When explorer David Thompson of the Northwest Company was mapping the Columbia River in 1811, he liked nothing better at the end of a hard day's travel than to relax in one of the many hot springs lining his route in what was later to become British Columbia.
Actually, I have no idea whether Thompson tarried at any of the mineral springs, but given the cool nights in the Kootenay Mountains, it seems pretty likely he and his party would have taken advantage of a hot alfresco bath. Much of BC's interior is dotted with natural springs heated by subterranean magma, and I plan to sample some of them.
On a sunny Saturday in July, I meet up with my traveling companions, Steve (Moto Guzzi 1100 Sport), Jim (MV Agusta Brutale), Geoff (BMW R1200GS), and Dougie (K1200RS) at the Chevron station on the Trans-Canada in Langley, BC. I'm riding my classic 1982 Laverda 1200 Mirage. We'll follow Canada One as far as Hope, a former supply post for the Yukon gold-rushers, and then we'll switch to the Crowsnest Highway 3 as far as the fruit market town of Keremeos before turning north and over Green Mountain Road to Penticton on 97. Taking Westside Road, we'll avoid the strip-mall stop-and-go traffic of Kelowna before we turn east again in Vernon on Highway 6 through the Monashee Mountains to Fauquier on the Arrow Lakes, and the small resort town of Nakusp.
These are some of my favorite roads, but we're not the only ones traveling them. In Hope, we meet another group of riders heading into the BC interior for the weekend and form a loose convoy for the ride through Manning Provincial Park on 3. The park is located in the northern extremes of the Cascade Range, a rolling landscape of alpine meadows surrounded by dense forest. For most of the 80-mile ride through the park, we're able to pass the lumbering RVs with ease, but on the run down into Princeton, the road makes a series of steep downhill turns, and passing is strictly verboten. Log trucks join the melee, and progress is halting.
We're following the Similkameen River as it churns and splashes down into Princeton. Across a rickety bridge is the old road to Hedley, and we're soon speeding along a rollicking chip-sealed two-laner while the four-wheelers lumber along the new road on the opposite bank. Hedley, once a thriving nickel-mining town, now cashes in on that heritage with mine tours and tourist trinkets.
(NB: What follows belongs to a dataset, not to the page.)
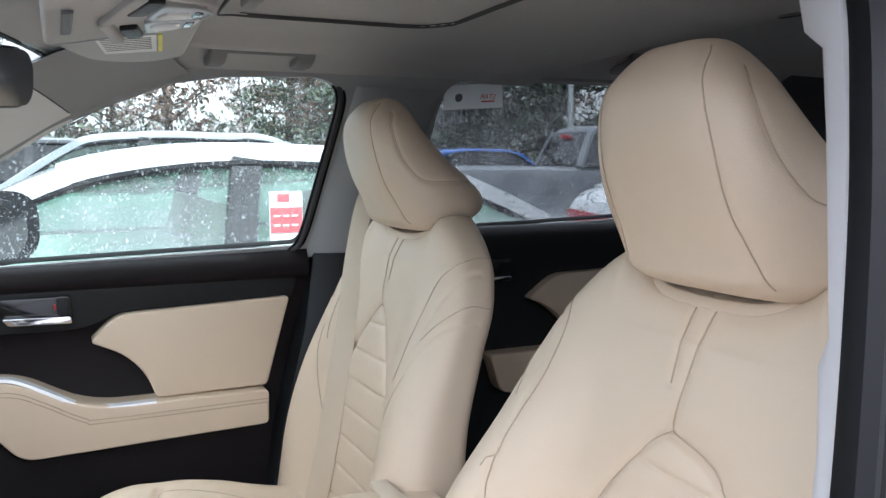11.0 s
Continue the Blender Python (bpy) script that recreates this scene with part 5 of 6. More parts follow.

Green Mountain Road allows us to leave the traffic behind, with the narrow track meandering along verdant valleys of tall grass and shade trees toward the Apex Mountain Ski Resort before turning east across the Penticton Indian Band's territory. It's a perfect Saturday afternoon ramble under blue skies spotted with fluffy clouds.
Highway 97 swings along Okanagan Lake, a vast ripple-free indigo mirror. In Westbank, we turn north staying on the lake's western shore. Westside Road, which deeks around the crenellated shoreline and swoops over towering headlands, is just the road for an older, slower, and more staid steed like my Laverda. Too much speed here, and you risk overcooking a blind bend or rear-ending a dawdling car.
From Vernon into the Monashees, 6 crosses a vast prairie of grain fields and rangeland before winding into evergreen forest. Near the 4,000-foot summit there's a spectacular series of tight curves guaranteed to put a smile on the most saturnine biker's mug. I stop to snap Jim as he heels the MV through the twisties on the ragged edge of his tires. There's a break in the road at an isthmus between the two Arrow Lakes where a cable ferry growls across the narrow waterway. On the far side is the excellent Mushroom Addition Restaurant where the burgers come with (optional) wild pine mushrooms and chanterelles harvested in the forest. The charming lakeside spa resort of Nakusp is a quick 50-mile sprint along the North Arrow Lake.
Annoyingly, though, Nakusp Hot Springs is closed for repair. Undaunted, we decide on getting wet on the inside instead, and head for the Picardo Restaurant for beers and pizza.
Between Nakusp and Ainsworth Hot Springs are some superb roads, so next morning we ride south under morning sunshine along Slocan Lake. A thin haze clings to the azure surface, while dense evergreen forest rises on the opposite bank, a mile or more away. Slocan is perhaps the most beautiful of BC's lakes, a vast, sparkling sapphire in a setting of deep green. In New Denver, 31A winds into the Kootenay Mountains below Kokanee Glacier, taking a shortcut to Kootenay Lake. In recent years, the surface of this curvaceous and largely untraveled road had deteriorated greatly from frost heaves and subsidence, but we're delighted to find it fixed with smooth, fresh tarmac. Dougie and Jim sprint away to test the new surface's adhesion, while I take an easier pace on the Laverda.